Prendre en compte l’intérêt de tous les administrés
Les grands élus qui ont porté les projets, s’ils étaient convaincus de l’intérêt général d’un système de transport de qualité, savaient aussi que, dans la classe 100 000 à 300 000 habitants, les transports publics n’assurent au mieux que 20 % des déplacements : un projet de tramway se doit donc aussi d’apporter un plus aux 80 % de leurs administrés qui n’utilisent jamais, ou très occasionnellement les transports publics. Ce sera donc un espace public renouvelé qui leur sera proposé tout au long de la ligne, lorsqu’ils sont riverains, et dans les lieux majeurs, lorsqu’ils habitent ailleurs. Le tramway à la française, projet urbain réaménageant généreusement de façade à façade tous les espaces empruntés par le tramway, était né !

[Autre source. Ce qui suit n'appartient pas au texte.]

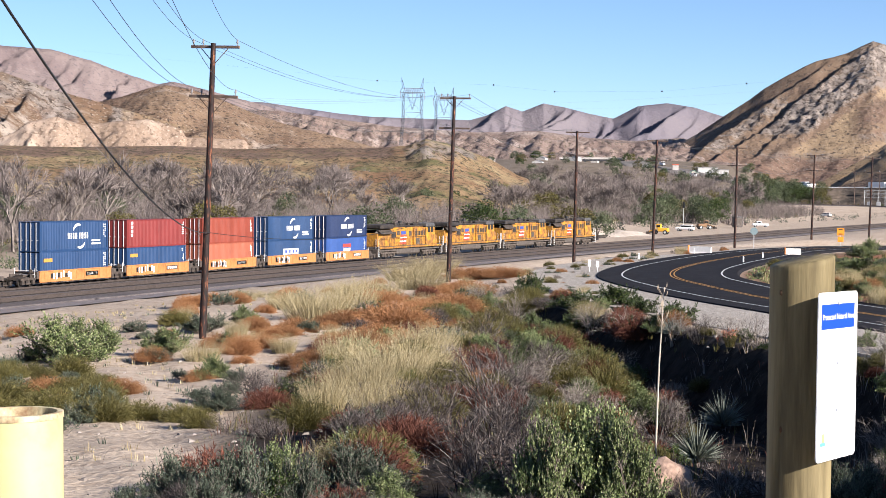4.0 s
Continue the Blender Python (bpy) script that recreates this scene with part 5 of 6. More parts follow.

Des vitrines pour le savoir-faire français
Cette grande page de l’histoire de nos villes françaises est aujourd’hui presque totalement écrite : tous les acteurs s’accordent en effet à dire que seule une poignée de nouvelles lignes pourraient voir le jour hors Île-de-France. Toutes ces réalisations intéressent à l’étranger, et forment une vitrine. Celle-ci aide nos industriels, nos opérateurs de transport et nos bureaux d’études à vendre leur savoir-faire sur tous les continents, mais le modèle complet ne s’exporte pas : l’organisation institutionnelle associe rarement les compétences transport et aménagement, et ne permet donc pas à un acteur global du tramway dans la ville de produire du tramway à la française hors de nos frontières.